[LISTED ENTRIES]

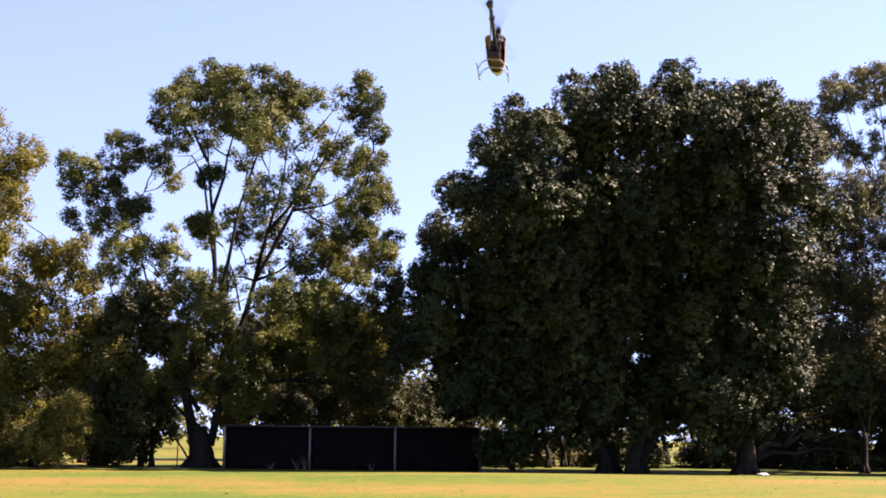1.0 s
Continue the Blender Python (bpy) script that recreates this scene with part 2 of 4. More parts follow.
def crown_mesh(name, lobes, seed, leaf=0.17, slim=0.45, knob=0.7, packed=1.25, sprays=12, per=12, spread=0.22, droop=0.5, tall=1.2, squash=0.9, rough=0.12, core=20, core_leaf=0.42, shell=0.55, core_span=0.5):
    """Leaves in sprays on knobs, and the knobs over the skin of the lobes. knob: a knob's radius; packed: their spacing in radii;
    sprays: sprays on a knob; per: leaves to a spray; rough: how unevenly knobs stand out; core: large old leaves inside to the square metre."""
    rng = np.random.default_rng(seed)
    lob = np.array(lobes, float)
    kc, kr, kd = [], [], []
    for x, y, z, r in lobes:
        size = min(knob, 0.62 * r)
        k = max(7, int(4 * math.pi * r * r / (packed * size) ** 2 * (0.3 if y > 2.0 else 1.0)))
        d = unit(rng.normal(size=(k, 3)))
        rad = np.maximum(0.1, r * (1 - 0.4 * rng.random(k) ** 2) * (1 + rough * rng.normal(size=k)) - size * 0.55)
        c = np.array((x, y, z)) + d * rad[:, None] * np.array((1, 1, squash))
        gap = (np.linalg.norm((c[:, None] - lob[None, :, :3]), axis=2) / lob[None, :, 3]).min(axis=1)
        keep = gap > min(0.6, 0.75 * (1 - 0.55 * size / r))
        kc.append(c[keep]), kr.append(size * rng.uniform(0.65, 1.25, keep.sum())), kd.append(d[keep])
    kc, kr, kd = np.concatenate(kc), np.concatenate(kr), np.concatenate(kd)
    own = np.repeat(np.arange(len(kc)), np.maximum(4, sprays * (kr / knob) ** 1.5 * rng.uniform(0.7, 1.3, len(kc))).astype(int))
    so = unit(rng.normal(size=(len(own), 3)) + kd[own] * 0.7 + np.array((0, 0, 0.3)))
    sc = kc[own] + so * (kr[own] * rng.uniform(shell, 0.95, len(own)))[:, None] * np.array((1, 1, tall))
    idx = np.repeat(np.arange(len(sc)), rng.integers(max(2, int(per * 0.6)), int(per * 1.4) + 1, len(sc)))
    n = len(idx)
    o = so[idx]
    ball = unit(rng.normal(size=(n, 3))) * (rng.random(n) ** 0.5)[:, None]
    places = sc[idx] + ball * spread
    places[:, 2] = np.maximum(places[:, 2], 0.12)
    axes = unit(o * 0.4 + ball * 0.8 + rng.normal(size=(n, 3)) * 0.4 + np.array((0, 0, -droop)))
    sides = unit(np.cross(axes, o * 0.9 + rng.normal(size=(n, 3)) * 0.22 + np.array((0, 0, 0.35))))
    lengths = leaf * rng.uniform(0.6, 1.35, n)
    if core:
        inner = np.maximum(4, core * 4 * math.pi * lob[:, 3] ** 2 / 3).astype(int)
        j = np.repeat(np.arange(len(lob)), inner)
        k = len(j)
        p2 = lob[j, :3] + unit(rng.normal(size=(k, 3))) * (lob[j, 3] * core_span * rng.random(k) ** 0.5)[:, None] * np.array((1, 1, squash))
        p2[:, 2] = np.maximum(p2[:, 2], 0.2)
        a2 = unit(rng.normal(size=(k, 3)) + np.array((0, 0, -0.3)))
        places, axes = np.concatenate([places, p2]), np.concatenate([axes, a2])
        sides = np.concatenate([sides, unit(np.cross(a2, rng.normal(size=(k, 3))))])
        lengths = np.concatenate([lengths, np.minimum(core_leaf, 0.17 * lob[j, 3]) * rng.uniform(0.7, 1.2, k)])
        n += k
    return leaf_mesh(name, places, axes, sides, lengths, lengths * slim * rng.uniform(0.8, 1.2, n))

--

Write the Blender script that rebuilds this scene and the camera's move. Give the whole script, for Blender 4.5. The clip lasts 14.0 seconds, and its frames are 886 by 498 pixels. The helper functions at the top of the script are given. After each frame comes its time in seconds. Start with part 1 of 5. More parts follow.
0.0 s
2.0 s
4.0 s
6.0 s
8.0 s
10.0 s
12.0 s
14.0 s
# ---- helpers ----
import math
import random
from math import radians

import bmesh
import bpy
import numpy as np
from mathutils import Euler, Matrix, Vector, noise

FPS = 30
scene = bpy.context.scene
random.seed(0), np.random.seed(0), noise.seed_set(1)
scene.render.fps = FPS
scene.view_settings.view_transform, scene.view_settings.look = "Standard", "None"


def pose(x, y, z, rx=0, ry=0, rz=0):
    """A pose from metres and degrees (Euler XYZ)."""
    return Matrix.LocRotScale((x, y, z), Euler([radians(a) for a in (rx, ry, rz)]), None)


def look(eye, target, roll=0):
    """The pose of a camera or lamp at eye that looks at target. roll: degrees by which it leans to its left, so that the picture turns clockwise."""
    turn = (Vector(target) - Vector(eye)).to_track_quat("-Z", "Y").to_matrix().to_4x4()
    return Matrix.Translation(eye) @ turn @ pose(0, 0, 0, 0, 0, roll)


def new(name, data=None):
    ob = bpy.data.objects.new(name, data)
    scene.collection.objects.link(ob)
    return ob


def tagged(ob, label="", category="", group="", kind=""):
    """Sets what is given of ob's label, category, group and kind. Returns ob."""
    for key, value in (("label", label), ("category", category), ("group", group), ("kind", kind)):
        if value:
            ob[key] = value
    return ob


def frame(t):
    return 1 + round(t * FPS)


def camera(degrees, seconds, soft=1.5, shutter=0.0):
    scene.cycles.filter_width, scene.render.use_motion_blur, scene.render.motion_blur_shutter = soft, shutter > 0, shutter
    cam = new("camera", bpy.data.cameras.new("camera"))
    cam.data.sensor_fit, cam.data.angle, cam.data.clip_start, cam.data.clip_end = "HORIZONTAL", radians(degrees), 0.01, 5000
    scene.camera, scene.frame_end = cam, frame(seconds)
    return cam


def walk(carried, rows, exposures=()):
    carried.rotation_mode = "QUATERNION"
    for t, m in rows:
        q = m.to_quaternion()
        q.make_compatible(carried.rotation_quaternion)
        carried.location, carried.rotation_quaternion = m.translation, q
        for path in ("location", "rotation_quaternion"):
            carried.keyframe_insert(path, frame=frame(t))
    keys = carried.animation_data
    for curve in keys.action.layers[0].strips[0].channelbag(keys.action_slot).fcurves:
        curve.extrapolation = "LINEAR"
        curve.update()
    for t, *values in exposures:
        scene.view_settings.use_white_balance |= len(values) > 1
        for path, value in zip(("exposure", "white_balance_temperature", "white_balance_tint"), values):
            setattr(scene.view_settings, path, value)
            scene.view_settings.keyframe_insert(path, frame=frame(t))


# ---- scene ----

[EXERCISE OBJECTIVE] Repeat, character for character, the lines of the material above from the line with "Write the Blender" through the line with "of a camera".

[CORRECT RESULT]
Write the Blender script that rebuilds this scene and the camera's move. Give the whole script, for Blender 4.5. The clip lasts 14.0 seconds, and its frames are 886 by 498 pixels. The helper functions at the top of the script are given. After each frame comes its time in seconds. Start with part 1 of 5. More parts follow.
0.0 s
2.0 s
4.0 s
6.0 s
8.0 s
10.0 s
12.0 s
14.0 s
# ---- helpers ----
import math
import random
from math import radians

import bmesh
import bpy
import numpy as np
from mathutils import Euler, Matrix, Vector, noise

FPS = 30
scene = bpy.context.scene
random.seed(0), np.random.seed(0), noise.seed_set(1)
scene.render.fps = FPS
scene.view_settings.view_transform, scene.view_settings.look = "Standard", "None"


def pose(x, y, z, rx=0, ry=0, rz=0):
    """A pose from metres and degrees (Euler XYZ)."""
    return Matrix.LocRotScale((x, y, z), Euler([radians(a) for a in (rx, ry, rz)]), None)


def look(eye, target, roll=0):
    """The pose of a camera or lamp at eye that looks at target. roll: degrees by which it leans to its left, so that the picture turns clockwise."""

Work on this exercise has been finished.